A national surveillance system was made operational, and it monitors the epidemic so that we can carry out midcourse corrections wherever needed. The treatment program for adults and children that started in 2003 was scaled up substantially to reach about 50 percent of targeted populations.
Overall there has been tremendous political support and excellent leadership for the program in the last 20 years. The cumulative effect of all of this is the reduction of new infections to 56 percent of the 2001 level, which sets India on course to achieve the MDG 6A target—to halt and begin to reverse the spread of HIV/AIDS by 2015.
TA Report: What strategies to reduce the cost of second-line therapies have been successfully implemented?

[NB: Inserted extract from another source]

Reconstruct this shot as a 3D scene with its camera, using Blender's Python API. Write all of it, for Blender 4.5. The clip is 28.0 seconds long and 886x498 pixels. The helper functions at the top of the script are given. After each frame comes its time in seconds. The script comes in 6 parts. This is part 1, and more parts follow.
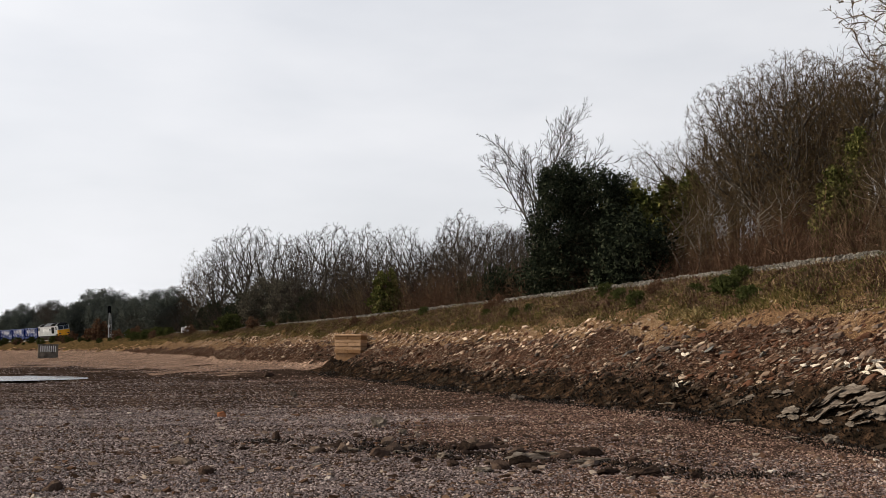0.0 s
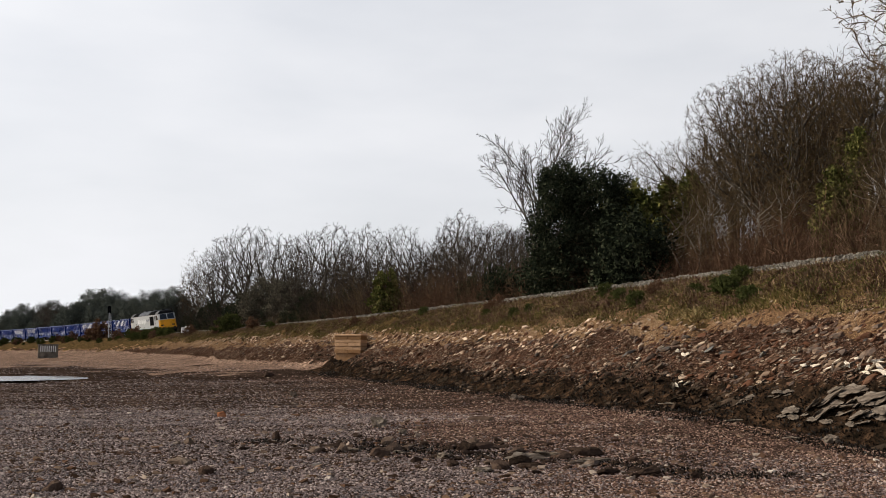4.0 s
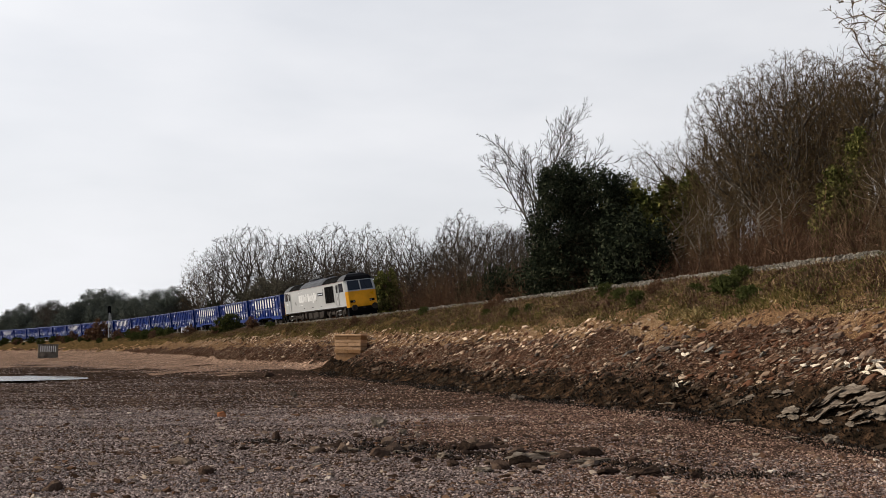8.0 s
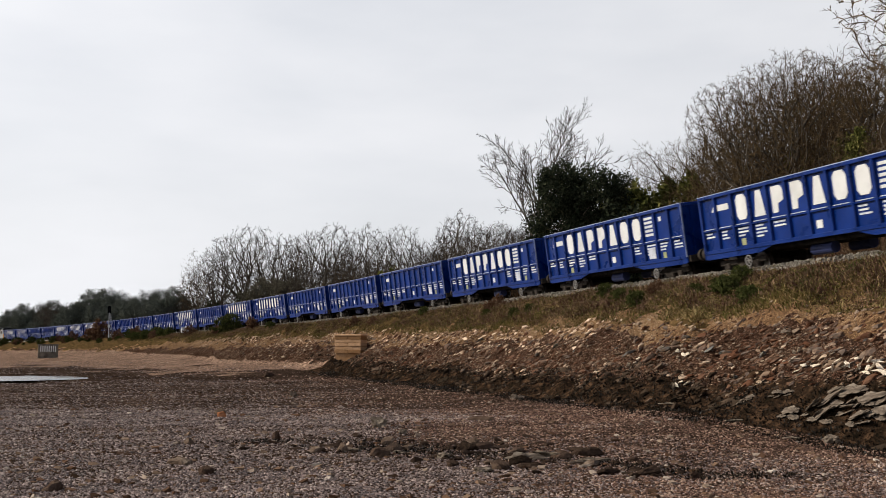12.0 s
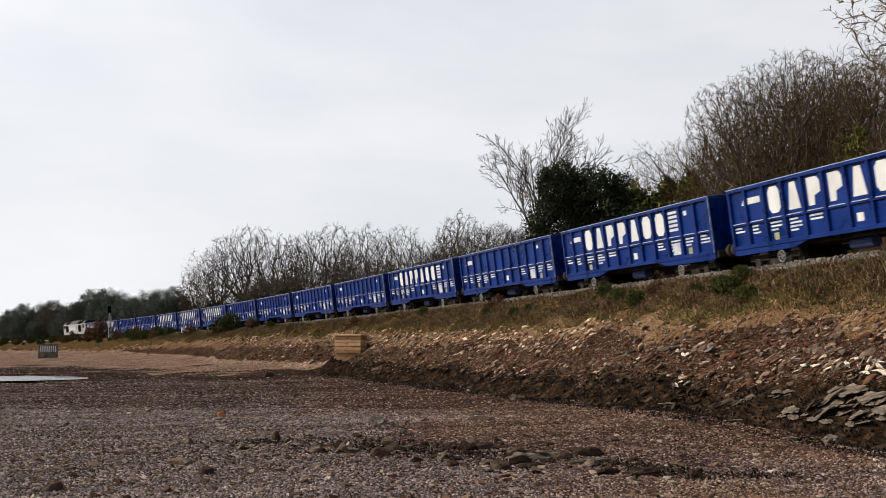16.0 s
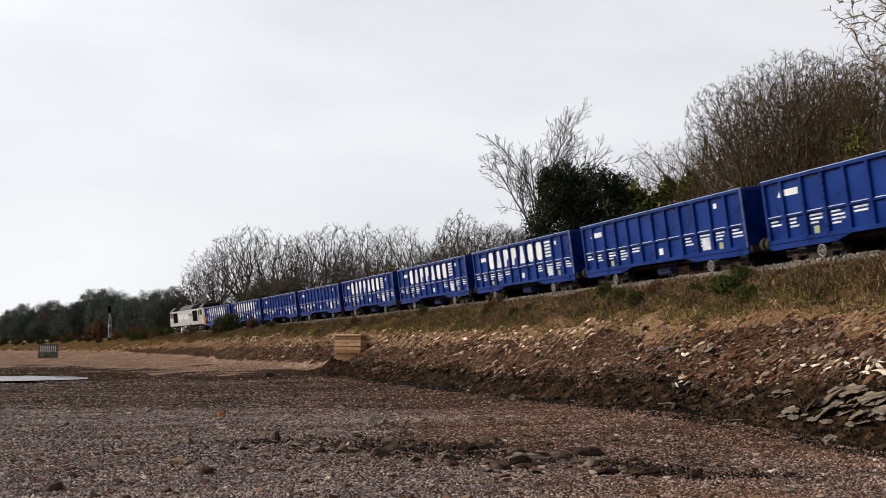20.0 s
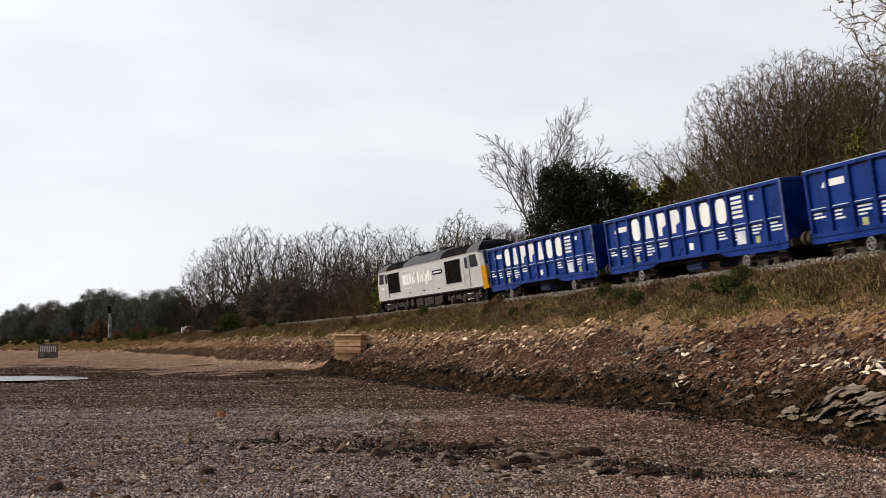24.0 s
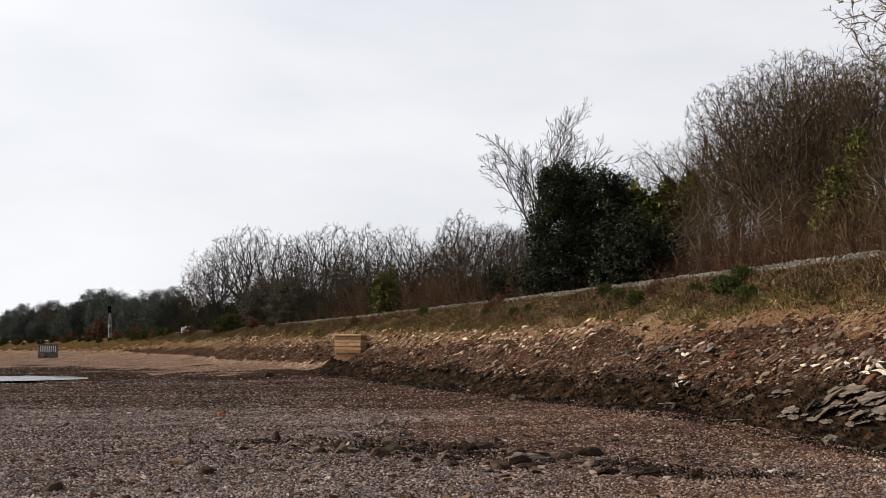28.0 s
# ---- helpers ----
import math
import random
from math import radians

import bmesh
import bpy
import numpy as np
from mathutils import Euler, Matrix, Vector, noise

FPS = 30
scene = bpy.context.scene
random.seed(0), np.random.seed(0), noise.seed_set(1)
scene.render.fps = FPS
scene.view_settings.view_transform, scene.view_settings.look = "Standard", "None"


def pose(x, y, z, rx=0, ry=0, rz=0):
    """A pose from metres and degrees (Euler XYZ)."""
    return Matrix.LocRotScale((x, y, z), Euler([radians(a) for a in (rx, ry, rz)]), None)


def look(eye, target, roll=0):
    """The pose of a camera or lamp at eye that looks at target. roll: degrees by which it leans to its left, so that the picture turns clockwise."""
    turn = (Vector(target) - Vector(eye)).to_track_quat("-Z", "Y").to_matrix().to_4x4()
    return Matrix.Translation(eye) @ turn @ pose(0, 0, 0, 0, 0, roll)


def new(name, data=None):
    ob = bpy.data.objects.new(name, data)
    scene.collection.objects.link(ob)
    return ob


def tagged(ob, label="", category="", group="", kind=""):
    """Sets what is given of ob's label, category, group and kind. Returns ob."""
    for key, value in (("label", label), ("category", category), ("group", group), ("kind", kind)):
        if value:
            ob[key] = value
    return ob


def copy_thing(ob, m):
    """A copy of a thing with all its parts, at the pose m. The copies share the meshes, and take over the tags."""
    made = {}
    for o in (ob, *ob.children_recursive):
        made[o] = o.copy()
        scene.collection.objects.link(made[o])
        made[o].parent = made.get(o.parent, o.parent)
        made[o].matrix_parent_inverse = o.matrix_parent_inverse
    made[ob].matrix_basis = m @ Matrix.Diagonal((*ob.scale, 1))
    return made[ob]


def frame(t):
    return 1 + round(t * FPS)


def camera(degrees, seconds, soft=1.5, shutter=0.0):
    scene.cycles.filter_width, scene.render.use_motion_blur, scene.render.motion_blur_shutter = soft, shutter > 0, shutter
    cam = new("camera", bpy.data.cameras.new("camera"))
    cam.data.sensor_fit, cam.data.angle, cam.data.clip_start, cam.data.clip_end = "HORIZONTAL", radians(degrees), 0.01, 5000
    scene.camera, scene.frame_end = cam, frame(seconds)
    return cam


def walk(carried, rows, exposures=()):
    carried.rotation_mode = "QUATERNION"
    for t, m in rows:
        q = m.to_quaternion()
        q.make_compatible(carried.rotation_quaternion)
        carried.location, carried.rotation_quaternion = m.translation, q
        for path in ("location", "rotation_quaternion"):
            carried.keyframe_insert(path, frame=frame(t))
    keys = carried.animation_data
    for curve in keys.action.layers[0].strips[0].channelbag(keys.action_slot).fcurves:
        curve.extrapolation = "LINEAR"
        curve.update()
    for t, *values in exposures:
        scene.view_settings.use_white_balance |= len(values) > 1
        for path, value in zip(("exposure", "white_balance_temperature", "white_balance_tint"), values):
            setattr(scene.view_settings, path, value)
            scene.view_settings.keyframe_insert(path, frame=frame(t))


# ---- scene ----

Are there other steps that countries can take using current or proposed intellectual property flexibilities?
| J.V.R. Prasada Rao with UN Secretary-General Ban Ki-moon in Mumbai, India
Rao: India, which produces and supplies the bulk of the generic drugs for developing countries in Asia and Africa, has been successful in bringing a number of second-line drugs into production, enabling countries to import them at a lower cost than the proprietary drugs from multinationals. The real challenge is for third-line drugs, which are mostly under patents. If countries do not use the flexibilities provided under the TRIPS Agreement boldly by resorting to compulsory licensing or parallel importing of third-line ARV drugs, they will face a serious crisis in scaling up treatment programs in the next few years. India should take the lead in bringing some of the third-line ARVs under compulsory licensing, taking advantage of its patent law, which is one of the best in the world.
TA Report: The UNAIDS Getting to Zero campaign sets ambitious goals for 2015. How hopeful are you about achieving these goals?
Rao: The goals set under the UNAIDS Getting to Zero campaign are critical for creating an AIDS-free generation. Unless ambitious targets are kept, generating political will for commitment of resources, both domestic and external, becomes difficult.
Preventing new infections among children is very much an achievable target for 2015. So is prevention of deaths due to HIV/AIDS, if treatment programs the world over get increased resources to cover another 8 to 10 million people. The challenging part is the third zero, to eliminate stigma and discrimination. Achieving this will require a long and sustained fight by civil society groups and multilateral agencies.
But I am optimistic about the future and my work will be directed toward motivating country leadership to develop the vision of moving towards an AIDS-free generation in the Asia- Pacific region.